INSTRUCTIONS TO FOLLOW - Keep the pictures out and restate every record exactly.
**********
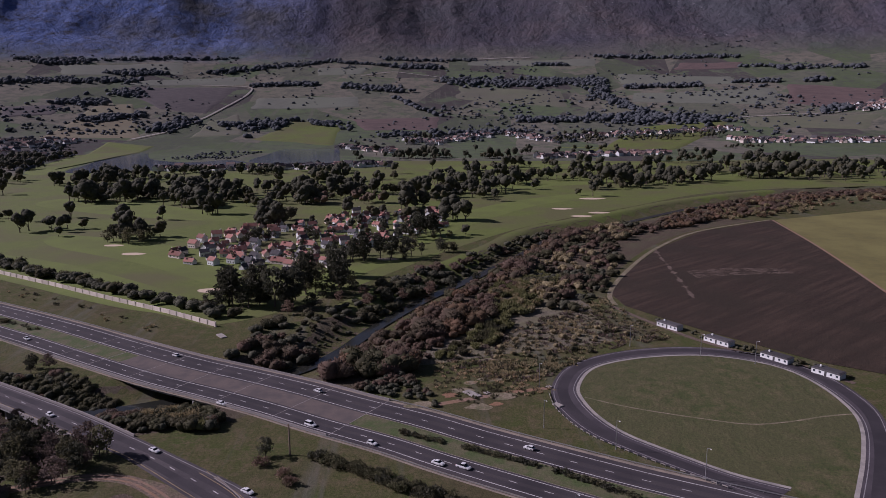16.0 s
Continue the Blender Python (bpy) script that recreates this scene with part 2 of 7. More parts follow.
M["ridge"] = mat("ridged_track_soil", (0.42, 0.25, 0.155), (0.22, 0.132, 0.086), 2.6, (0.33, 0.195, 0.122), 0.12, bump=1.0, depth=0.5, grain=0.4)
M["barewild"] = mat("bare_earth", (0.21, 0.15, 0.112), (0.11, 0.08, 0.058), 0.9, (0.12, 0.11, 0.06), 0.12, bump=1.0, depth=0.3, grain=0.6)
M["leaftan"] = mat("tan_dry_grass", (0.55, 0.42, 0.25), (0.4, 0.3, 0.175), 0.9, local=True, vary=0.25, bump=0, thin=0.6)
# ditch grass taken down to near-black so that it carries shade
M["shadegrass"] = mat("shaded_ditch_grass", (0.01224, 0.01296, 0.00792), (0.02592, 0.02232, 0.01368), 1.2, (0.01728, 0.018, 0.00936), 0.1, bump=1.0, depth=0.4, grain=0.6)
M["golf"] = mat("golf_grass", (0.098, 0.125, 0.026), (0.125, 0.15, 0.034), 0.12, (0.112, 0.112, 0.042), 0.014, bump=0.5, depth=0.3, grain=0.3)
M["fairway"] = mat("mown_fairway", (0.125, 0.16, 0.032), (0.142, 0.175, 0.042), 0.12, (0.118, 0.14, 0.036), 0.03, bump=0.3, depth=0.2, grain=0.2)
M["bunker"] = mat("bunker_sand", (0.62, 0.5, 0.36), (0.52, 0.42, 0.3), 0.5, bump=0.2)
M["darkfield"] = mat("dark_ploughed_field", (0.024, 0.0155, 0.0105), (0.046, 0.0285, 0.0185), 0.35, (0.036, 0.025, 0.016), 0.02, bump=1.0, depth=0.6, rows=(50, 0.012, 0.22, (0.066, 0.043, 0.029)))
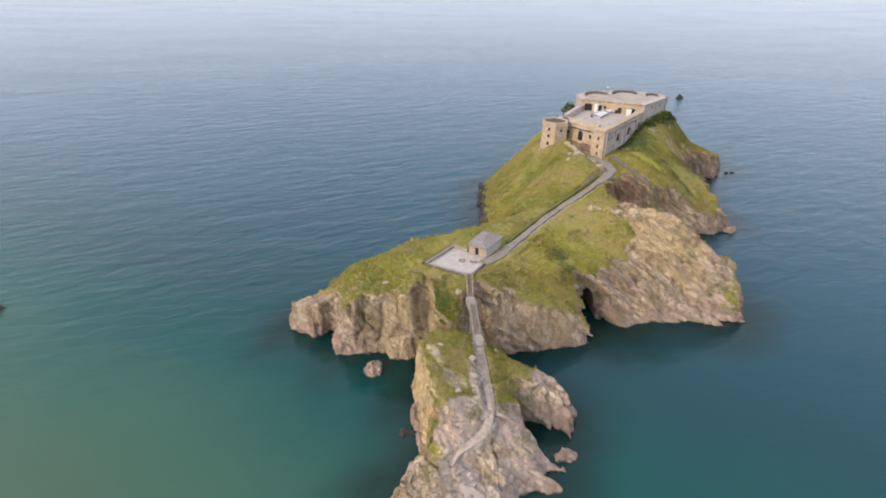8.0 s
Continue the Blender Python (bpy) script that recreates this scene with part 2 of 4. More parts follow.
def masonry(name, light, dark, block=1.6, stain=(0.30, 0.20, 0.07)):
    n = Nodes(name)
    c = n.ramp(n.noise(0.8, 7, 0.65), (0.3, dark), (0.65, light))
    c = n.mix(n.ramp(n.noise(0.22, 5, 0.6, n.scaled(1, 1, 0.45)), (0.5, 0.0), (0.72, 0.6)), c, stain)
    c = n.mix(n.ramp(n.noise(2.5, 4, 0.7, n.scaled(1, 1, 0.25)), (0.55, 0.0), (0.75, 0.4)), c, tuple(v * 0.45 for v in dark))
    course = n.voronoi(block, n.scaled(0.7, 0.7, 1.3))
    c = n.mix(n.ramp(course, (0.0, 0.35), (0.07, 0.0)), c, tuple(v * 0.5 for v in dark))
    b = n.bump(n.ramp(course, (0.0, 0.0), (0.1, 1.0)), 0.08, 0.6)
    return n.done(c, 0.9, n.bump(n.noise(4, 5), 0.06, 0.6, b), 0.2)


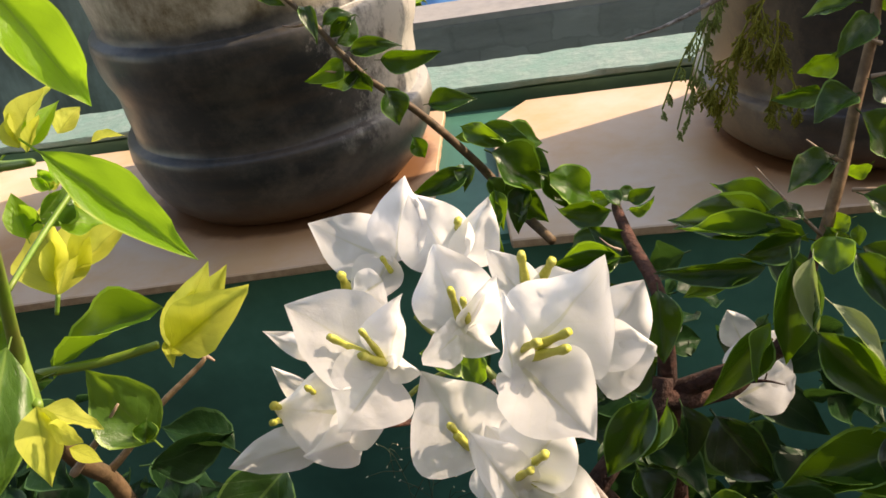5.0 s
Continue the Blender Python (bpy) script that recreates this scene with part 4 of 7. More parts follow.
**********
WRITTEN RESPONSE -
16.0 s
Continue the Blender Python (bpy) script that recreates this scene with part 2 of 7. More parts follow.
M["ridge"] = mat("ridged_track_soil", (0.42, 0.25, 0.155), (0.22, 0.132, 0.086), 2.6, (0.33, 0.195, 0.122), 0.12, bump=1.0, depth=0.5, grain=0.4)
M["barewild"] = mat("bare_earth", (0.21, 0.15, 0.112), (0.11, 0.08, 0.058), 0.9, (0.12, 0.11, 0.06), 0.12, bump=1.0, depth=0.3, grain=0.6)
M["leaftan"] = mat("tan_dry_grass", (0.55, 0.42, 0.25), (0.4, 0.3, 0.175), 0.9, local=True, vary=0.25, bump=0, thin=0.6)
# ditch grass taken down to near-black so that it carries shade
M["shadegrass"] = mat("shaded_ditch_grass", (0.01224, 0.01296, 0.00792), (0.02592, 0.02232, 0.01368), 1.2, (0.01728, 0.018, 0.00936), 0.1, bump=1.0, depth=0.4, grain=0.6)
M["golf"] = mat("golf_grass", (0.098, 0.125, 0.026), (0.125, 0.15, 0.034), 0.12, (0.112, 0.112, 0.042), 0.014, bump=0.5, depth=0.3, grain=0.3)
M["fairway"] = mat("mown_fairway", (0.125, 0.16, 0.032), (0.142, 0.175, 0.042), 0.12, (0.118, 0.14, 0.036), 0.03, bump=0.3, depth=0.2, grain=0.2)
M["bunker"] = mat("bunker_sand", (0.62, 0.5, 0.36), (0.52, 0.42, 0.3), 0.5, bump=0.2)
M["darkfield"] = mat("dark_ploughed_field", (0.024, 0.0155, 0.0105), (0.046, 0.0285, 0.0185), 0.35, (0.036, 0.025, 0.016), 0.02, bump=1.0, depth=0.6, rows=(50, 0.012, 0.22, (0.066, 0.043, 0.029)))
8.0 s
Continue the Blender Python (bpy) script that recreates this scene with part 2 of 4. More parts follow.
def masonry(name, light, dark, block=1.6, stain=(0.30, 0.20, 0.07)):
    n = Nodes(name)
    c = n.ramp(n.noise(0.8, 7, 0.65), (0.3, dark), (0.65, light))
    c = n.mix(n.ramp(n.noise(0.22, 5, 0.6, n.scaled(1, 1, 0.45)), (0.5, 0.0), (0.72, 0.6)), c, stain)
    c = n.mix(n.ramp(n.noise(2.5, 4, 0.7, n.scaled(1, 1, 0.25)), (0.55, 0.0), (0.75, 0.4)), c, tuple(v * 0.45 for v in dark))
    course = n.voronoi(block, n.scaled(0.7, 0.7, 1.3))
    c = n.mix(n.ramp(course, (0.0, 0.35), (0.07, 0.0)), c, tuple(v * 0.5 for v in dark))
    b = n.bump(n.ramp(course, (0.0, 0.0), (0.1, 1.0)), 0.08, 0.6)
    return n.done(c, 0.9, n.bump(n.noise(4, 5), 0.06, 0.6, b), 0.2)


5.0 s
Continue the Blender Python (bpy) script that recreates this scene with part 4 of 7. More parts follow.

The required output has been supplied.